§ EXERCISE MATERIALS
:::

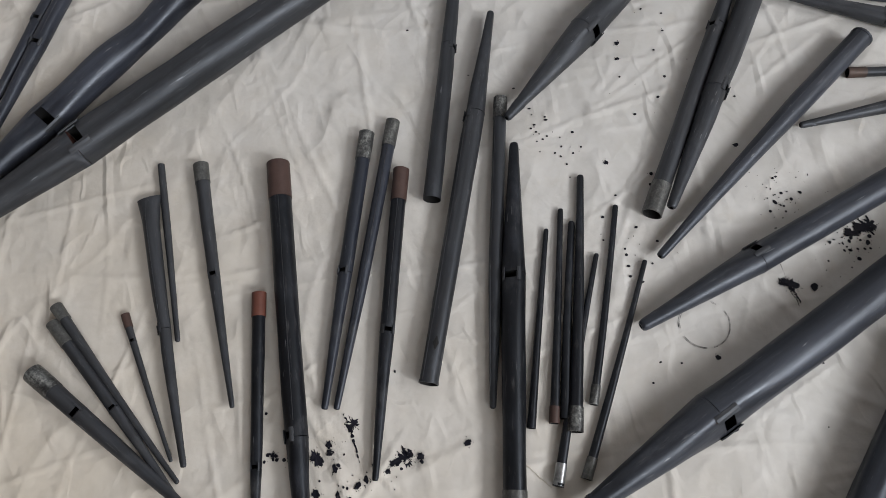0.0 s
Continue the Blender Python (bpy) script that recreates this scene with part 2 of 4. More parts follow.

:::

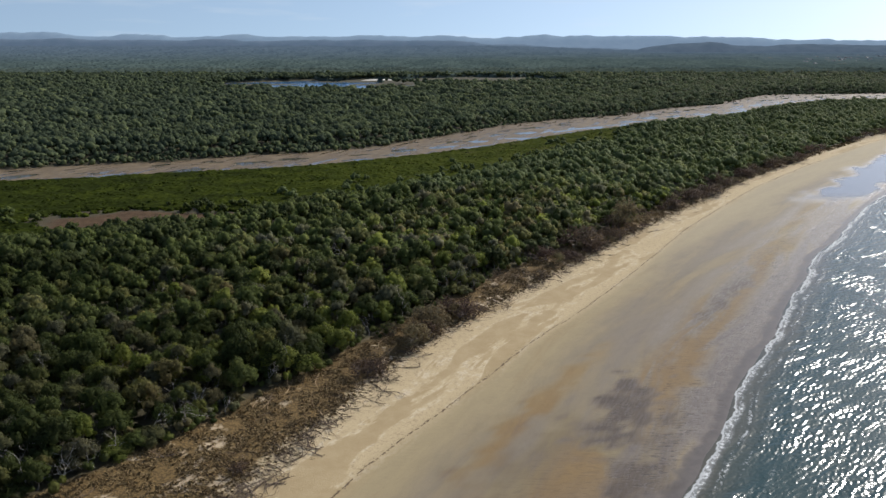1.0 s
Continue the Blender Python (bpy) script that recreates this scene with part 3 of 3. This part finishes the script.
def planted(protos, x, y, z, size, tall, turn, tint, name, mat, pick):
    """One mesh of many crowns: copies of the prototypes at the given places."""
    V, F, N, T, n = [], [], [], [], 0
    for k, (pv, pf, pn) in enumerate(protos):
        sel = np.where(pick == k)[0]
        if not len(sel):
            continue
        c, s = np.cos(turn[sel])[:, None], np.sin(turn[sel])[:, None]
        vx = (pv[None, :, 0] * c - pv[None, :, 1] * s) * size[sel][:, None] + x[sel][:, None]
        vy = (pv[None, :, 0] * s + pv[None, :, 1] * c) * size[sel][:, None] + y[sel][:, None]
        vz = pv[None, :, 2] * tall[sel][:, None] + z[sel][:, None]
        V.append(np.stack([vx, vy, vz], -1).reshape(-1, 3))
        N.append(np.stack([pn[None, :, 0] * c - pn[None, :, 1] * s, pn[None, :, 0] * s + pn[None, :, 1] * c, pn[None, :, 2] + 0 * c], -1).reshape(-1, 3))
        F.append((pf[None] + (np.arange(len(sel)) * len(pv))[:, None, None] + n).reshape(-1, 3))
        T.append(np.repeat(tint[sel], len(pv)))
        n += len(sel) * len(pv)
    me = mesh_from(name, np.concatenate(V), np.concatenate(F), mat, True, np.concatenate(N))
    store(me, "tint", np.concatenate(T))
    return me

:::

§ WRITTEN PROBLEM
Copy each line of the preceding data that contains the string "part".

§ SOLUTION FOR THIS EXERCISE
Continue the Blender Python (bpy) script that recreates this scene with part 2 of 4. More parts follow.
Continue the Blender Python (bpy) script that recreates this scene with part 3 of 3. This part finishes the script.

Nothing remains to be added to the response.